» REQUIREMENTS: Retype the records below exactly as they appear, but leave out any pictures.

» GIVEN DATA:
================================

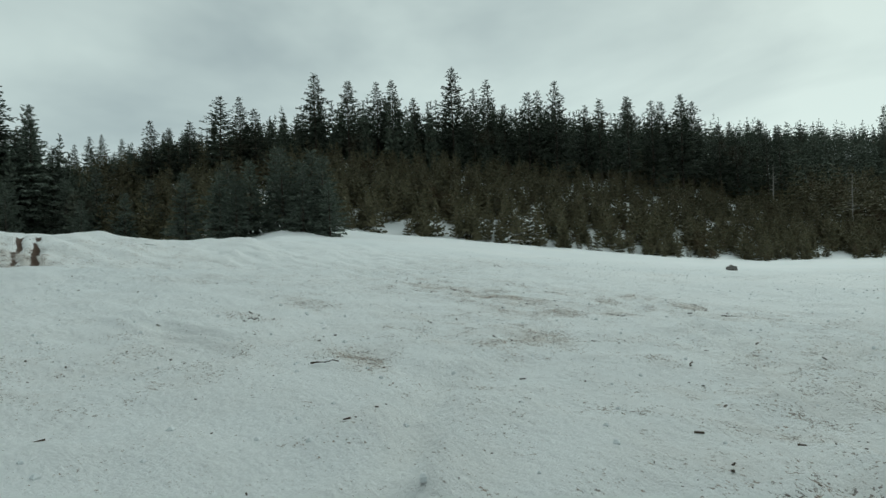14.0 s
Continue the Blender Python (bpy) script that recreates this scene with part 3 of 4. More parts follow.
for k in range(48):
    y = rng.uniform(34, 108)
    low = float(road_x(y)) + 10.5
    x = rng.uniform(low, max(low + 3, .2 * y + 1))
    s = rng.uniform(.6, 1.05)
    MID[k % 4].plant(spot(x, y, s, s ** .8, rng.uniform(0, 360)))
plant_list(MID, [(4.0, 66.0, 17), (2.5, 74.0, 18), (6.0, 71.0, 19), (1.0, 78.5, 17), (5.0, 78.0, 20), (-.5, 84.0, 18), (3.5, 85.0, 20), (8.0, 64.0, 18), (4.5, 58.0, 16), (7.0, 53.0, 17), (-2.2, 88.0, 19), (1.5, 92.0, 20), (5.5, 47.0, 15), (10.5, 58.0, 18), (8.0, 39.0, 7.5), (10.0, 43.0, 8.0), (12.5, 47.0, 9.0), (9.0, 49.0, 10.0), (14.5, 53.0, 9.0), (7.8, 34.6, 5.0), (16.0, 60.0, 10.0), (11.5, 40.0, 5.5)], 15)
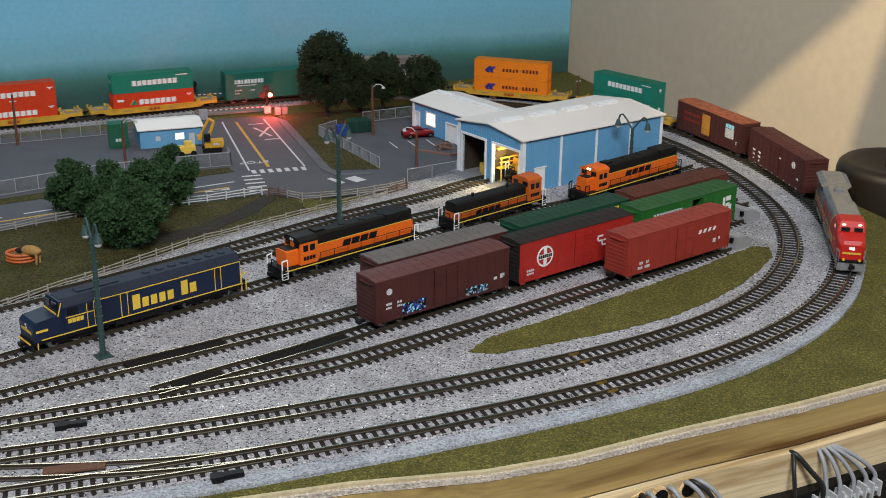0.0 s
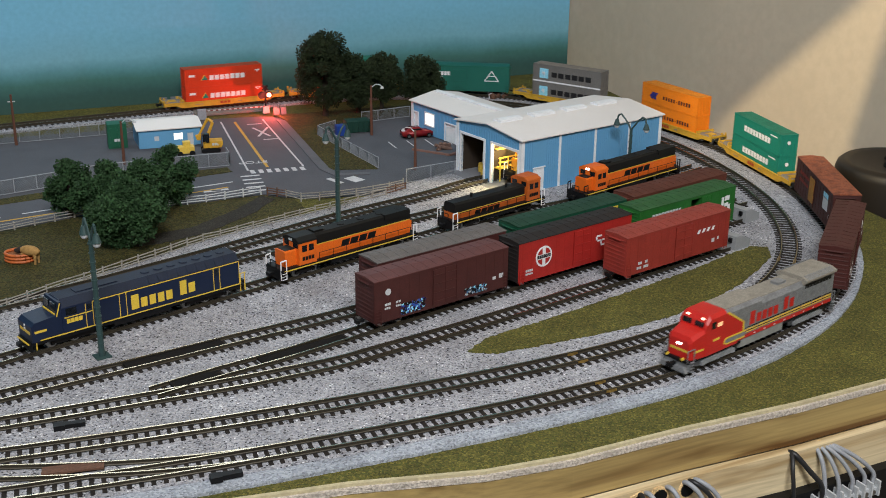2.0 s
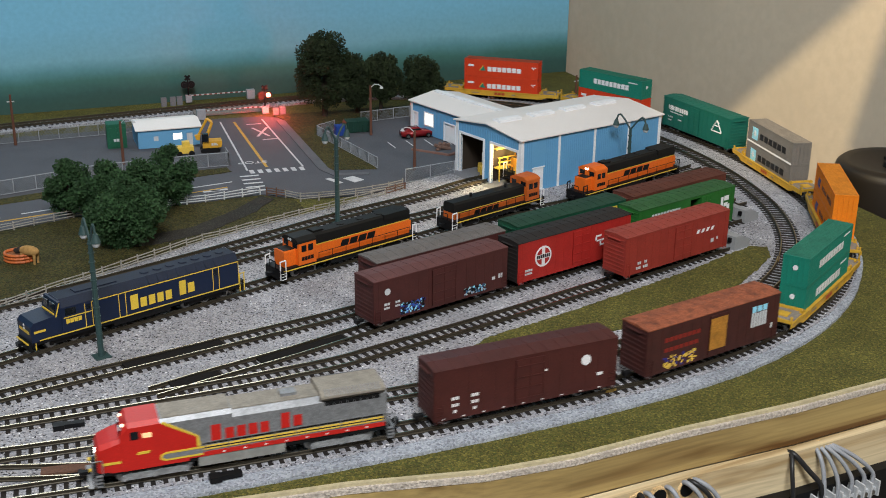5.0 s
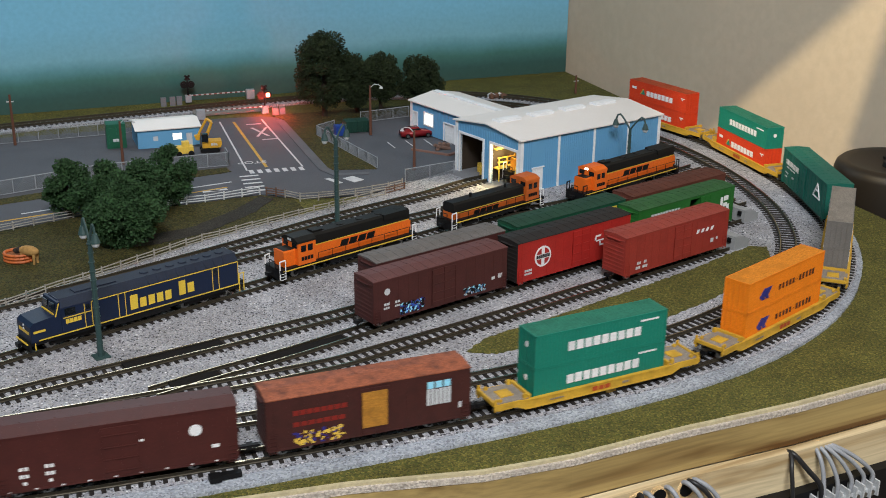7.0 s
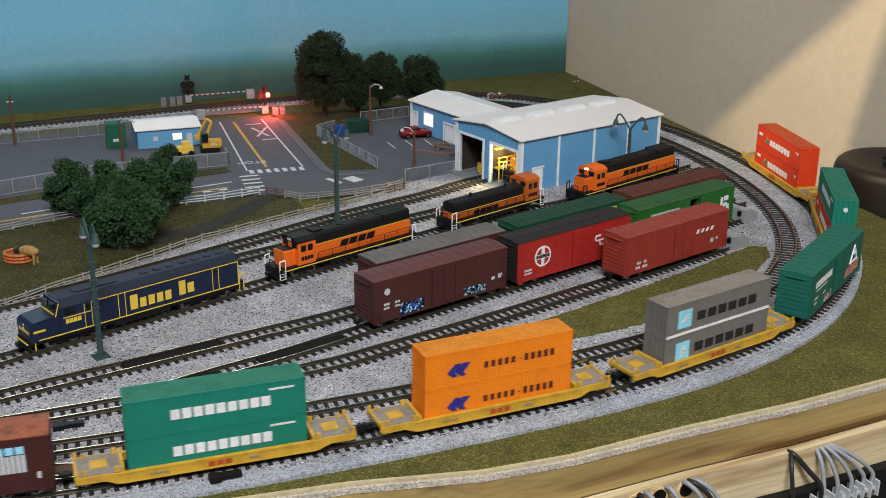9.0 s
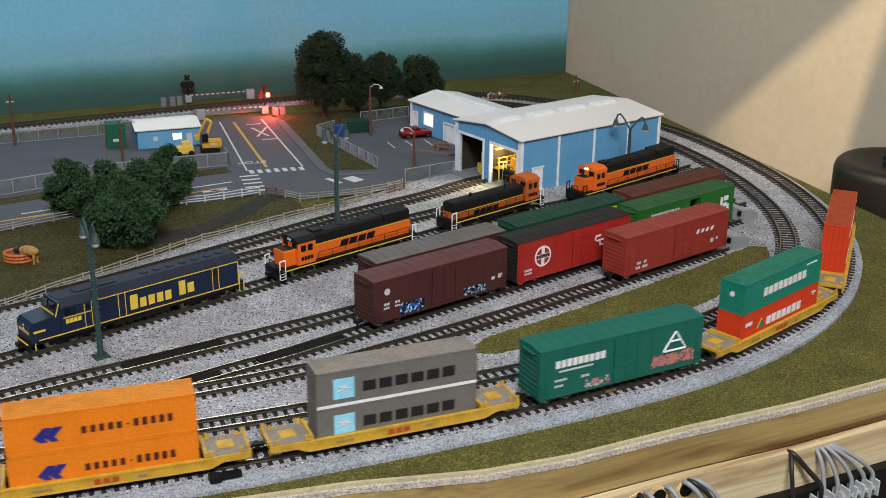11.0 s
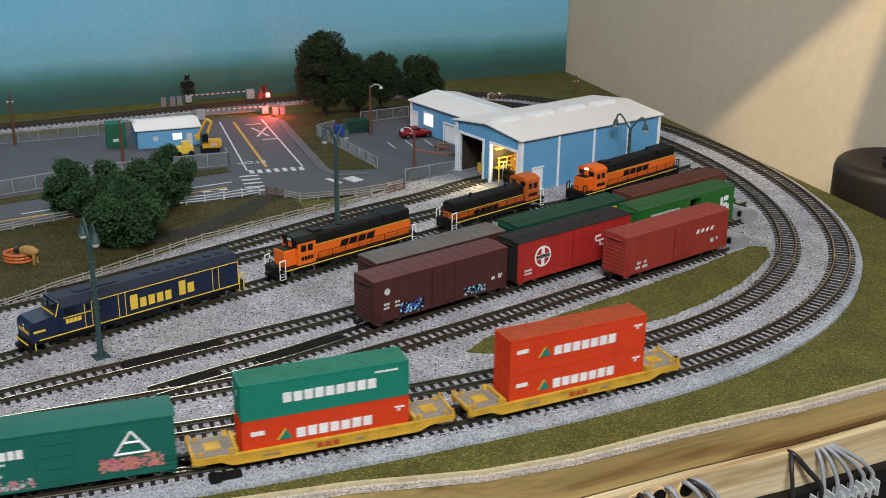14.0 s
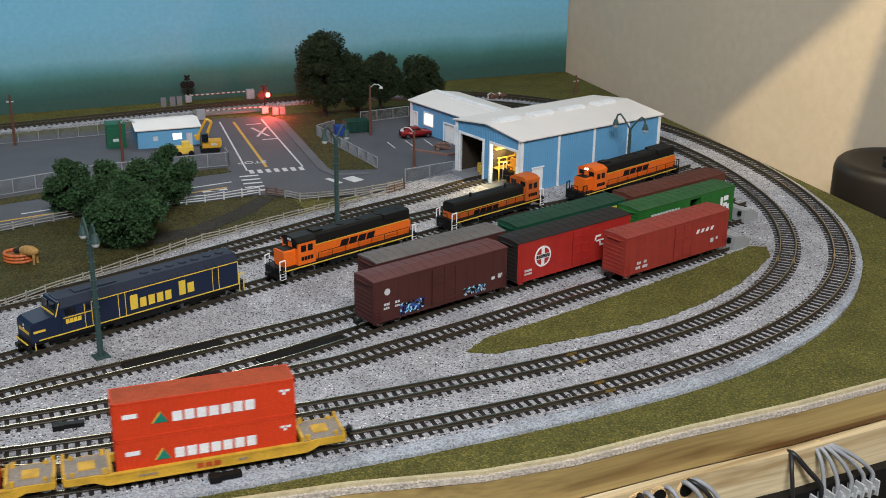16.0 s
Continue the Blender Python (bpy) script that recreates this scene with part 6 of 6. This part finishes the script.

================================

» EXERCISE OUTPUT:
14.0 s
Continue the Blender Python (bpy) script that recreates this scene with part 3 of 4. More parts follow.
for k in range(48):
    y = rng.uniform(34, 108)
    low = float(road_x(y)) + 10.5
    x = rng.uniform(low, max(low + 3, .2 * y + 1))
    s = rng.uniform(.6, 1.05)
    MID[k % 4].plant(spot(x, y, s, s ** .8, rng.uniform(0, 360)))
plant_list(MID, [(4.0, 66.0, 17), (2.5, 74.0, 18), (6.0, 71.0, 19), (1.0, 78.5, 17), (5.0, 78.0, 20), (-.5, 84.0, 18), (3.5, 85.0, 20), (8.0, 64.0, 18), (4.5, 58.0, 16), (7.0, 53.0, 17), (-2.2, 88.0, 19), (1.5, 92.0, 20), (5.5, 47.0, 15), (10.5, 58.0, 18), (8.0, 39.0, 7.5), (10.0, 43.0, 8.0), (12.5, 47.0, 9.0), (9.0, 49.0, 10.0), (14.5, 53.0, 9.0), (7.8, 34.6, 5.0), (16.0, 60.0, 10.0), (11.5, 40.0, 5.5)], 15)
0.0 s
2.0 s
5.0 s
7.0 s
9.0 s
11.0 s
14.0 s
16.0 s
Continue the Blender Python (bpy) script that recreates this scene with part 6 of 6. This part finishes the script.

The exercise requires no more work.